Whether you’re a fan of his work or not, chances are you have some opinion about the body of work of Ben Affleck.
He’s been inescapable. The actor has close to 50 credits to his name over a career that has quite a few highs and as many lows.
And in a career not lacking for sharp criticism (whether it be over his questionable ascent to leaning-man roles or his work opposite onetime fiancée Jennifer Lopez), he’s opened the gates for what could be epic blowback from fans by taking on Batman in the much-anticipated “Batman v Superman: Dawn of Justice,” out March 25.
Before we start nitpicking about his version of the Dark Knight, though, let’s rank his best and worst performances so far.
In what can only be explained as a favour to the Weinsteins for making 'Good Will Hunting' (this was released by the company's genre arm, Dimension), Affleck stars in this campy thriller/love story in which he plays an ex-con who is forced into robbing a casino.
When a movie with Christmas in the title comes out in October, you know something is wrong. In fact, this comedy starring Affleck as a millionaire who spends Christmas in the house he grew up in (along with the family that currently lives there) was supposed to come out around Christmas 2003, but it got pushed back.

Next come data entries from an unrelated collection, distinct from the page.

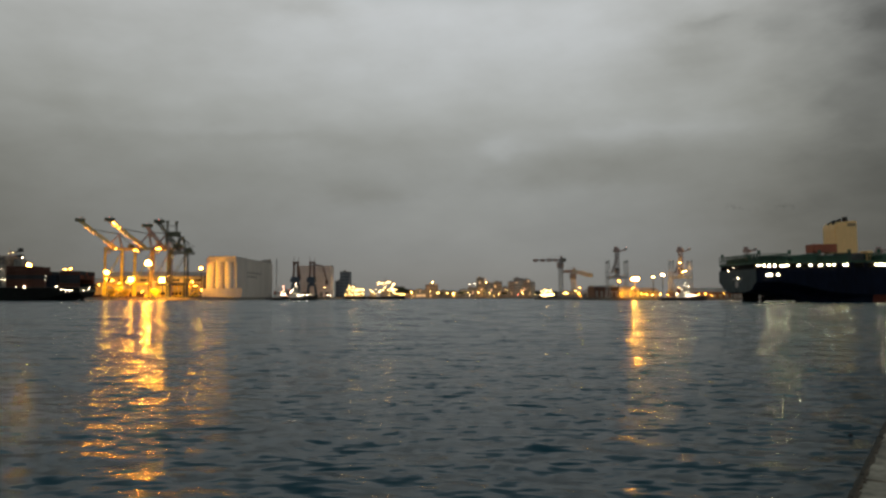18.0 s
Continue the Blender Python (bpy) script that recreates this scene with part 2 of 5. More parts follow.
def water_material():
    """Dark teal harbour water; fine wind ripples on top of the modelled waves."""
    m = bpy.data.materials.new("harbour_water")
    m.use_nodes = True
    N, L = m.node_tree.nodes, m.node_tree.links
    b = N["Principled BSDF"]
    b.inputs["Base Color"].default_value = (0.002, 0.041, 0.064, 1)
    co = N.new("ShaderNodeTexCoord")
    # roughness and ripples grow away from the camera, replacing waves the mesh drops there
    sep = N.new("ShaderNodeSeparateXYZ")
    L.new(co.outputs["Object"], sep.inputs[0])

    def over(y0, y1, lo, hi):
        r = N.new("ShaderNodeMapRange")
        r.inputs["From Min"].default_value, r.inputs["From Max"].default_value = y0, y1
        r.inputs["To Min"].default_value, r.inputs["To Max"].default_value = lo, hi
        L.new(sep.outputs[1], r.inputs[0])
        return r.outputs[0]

    L.new(over(10, 120, 0.155, 0.19), b.inputs["Roughness"])
    # IOR ramp by distance, put in to darken near water and brighten far water
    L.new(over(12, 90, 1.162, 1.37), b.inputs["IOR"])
    total = None
    for size, sx, rot, y0, y1, lo, hi in ((4.0, 0.5, 6, 50, 120, 0.0, 0.45), (1.3, 0.4, -7, 22, 70, 0.0, 0.95), (0.42, 0.45, 4, 10, 50, 0.55, 0.80), (0.15, 0.5, 9, 10, 50, 0.75, 0.6)):
        mp = N.new("ShaderNodeMapping")
        mp.inputs["Scale"].default_value = (sx / size, 1 / size, 1 / size)
        mp.inputs["Rotation"].default_value = (0, 0, radians(rot))
        L.new(co.outputs["Object"], mp.inputs[0])
        n = N.new("ShaderNodeTexNoise")
        n.inputs["Scale"].default_value, n.inputs["Detail"].default_value = 1.0, 0.0
        L.new(mp.outputs[0], n.inputs["Vector"])
        s = N.new("ShaderNodeVectorMath")
        s.operation = "SUBTRACT"
        L.new(n.outputs["Color"], s.inputs[0])
        s.inputs[1].default_value = (0.5, 0.5, 0.5)
        k = N.new("ShaderNodeVectorMath")
        k.operation = "MULTIPLY"
        L.new(s.outputs[0], k.inputs[0])
        k.inputs[1].default_value = (0.5, 1.0, 0)
        q = N.new("ShaderNodeVectorMath")
        q.operation = "SCALE"
        L.new(k.outputs[0], q.inputs[0])
        L.new(over(y0, y1, lo, hi), q.inputs["Scale"])
        if total is None:
            total = q.outputs[0]
        else:
            a = N.new("ShaderNodeVectorMath")
            a.operation = "ADD"
            L.new(total, a.inputs[0])
            L.new(q.outputs[0], a.inputs[1])
            total = a.outputs[0]
    # normals lean towards the camera more with distance, shaped to fit its view
    view_lean = N.new("ShaderNodeCombineXYZ")
    L.new(over(15, 110, 0.0, -0.055), view_lean.inputs[1])
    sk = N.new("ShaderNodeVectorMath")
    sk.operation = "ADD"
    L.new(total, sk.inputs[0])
    L.new(view_lean.outputs[0], sk.inputs[1])
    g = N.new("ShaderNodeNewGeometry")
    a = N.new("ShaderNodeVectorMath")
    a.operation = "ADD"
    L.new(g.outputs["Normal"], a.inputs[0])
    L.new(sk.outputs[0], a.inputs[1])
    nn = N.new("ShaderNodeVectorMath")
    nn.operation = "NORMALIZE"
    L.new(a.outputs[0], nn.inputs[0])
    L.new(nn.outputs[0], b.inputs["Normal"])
    return m


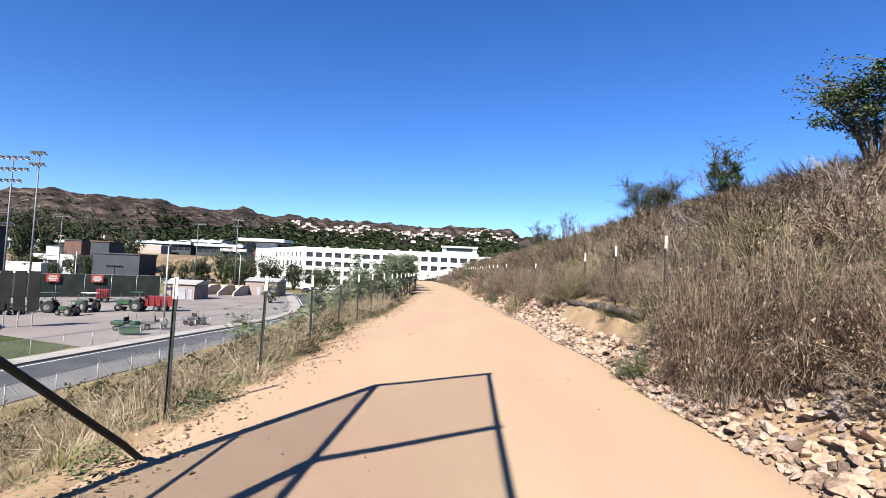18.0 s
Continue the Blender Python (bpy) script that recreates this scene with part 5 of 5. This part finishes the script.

We're guessing test screenings weren't favourable, because there's a reason you don't see Affleck in comedies like these anymore: He's just not good at them.
It's understandable why Affleck was drawn to the role of a crooked entrepreneur who runs an offshore betting site: He's a big fan of poker. But why Justin Timberlake or anyone else followed along is anyone's guess. Perhaps because the movie was written by the same guys who did 'Rounders,' but the end result this time is a messy story with laughable dramatic moments.
Plagued by problems that only started with a title no one could pronounce, this hostage movie misleadingly marketed as a rom-com was dead before it hit opening weekend. The tabloid fodder over its two leads (Affleck and Lopez were a couple for months before the movie opened), and rumours that the director and studio were at odds over the cut of the movie, led to a perfect storm of horrific proportions. Only making $7.2 million worldwide (on a $54 million budget) the movie's historic bust can't be fully put on Affleck and Lopez. But as the stars they still take the brunt of it.
A year after the 'Gigli' disaster, Affleck returned to his old pal Kevin Smith for a grounded movie about family. Though Lopez is briefly in the movie, 'Bennifer' doesn't deserve the blame for this one. Affleck has zero likability in the role of a single father trying to balance caring for his daughter and getting his career back on track. Working with one of the worst scripts Smith has come up with, Affleck has none of the energy and passion he gave in 'Chasing Amy.' 2004 was an awful year for Affleck. He and Lopez broke up, and he received a Worst Actor Razzie nomination for his performances in 'Jersey Girl' and 'Surviving Christmas.' At least better days were ahead.
It's hard to have a memorable cameo. You have to command the screen, and the screenwriter has to give you something pretty good to say for your limited time on it. Affleck had both in this appearance as the cofounder of a shady brokerage firm who gives a scared-straight presentation to potential employees on how to do things. Giving homage to Alec Baldwin's 'always be closing' speech in 'Glengarry Glen Ross,' Affleck plays the take-no-prisoners honcho perfectly.
And while we're on the subject of tough types, who can forget Affleck's Fred O'Bannion in 'Dazed and Confused'? The epitome of every schoolyard bully, O'Bannion loved hazing incoming freshman so much he was rumoured to have failed his senior year so he could come back and do the hazing a second time. Affleck is sinister and funny in the role, launching his career.
For his second directing effort, Affleck cast himself as the leader of a group of Boston crooks who are planning one final score. This was at a point where Affleck was concentrating on more serious roles for himself, and he proved to be quite the double threat as his work both in front of and behind the camera constitutes a highlight of his career.
Under the obsessive eye of director David Fincher, Affleck gives a thrilling performance playing a husband who is the prime suspect of his wife's disappearance. Fincher casting Affleck was perfect in a way since the role of a man running from media attention mirrors the actor's own personal life.
Playing a guy who falls madly in love with a lesbian is the highlight of Affleck's acting career (so far) because of the vulnerability he gives in the role. In his first time as the unquestioned lead, Affleck gets the outlet he needs from director Kevin Smith to show an unmolded talent worthy of stardom.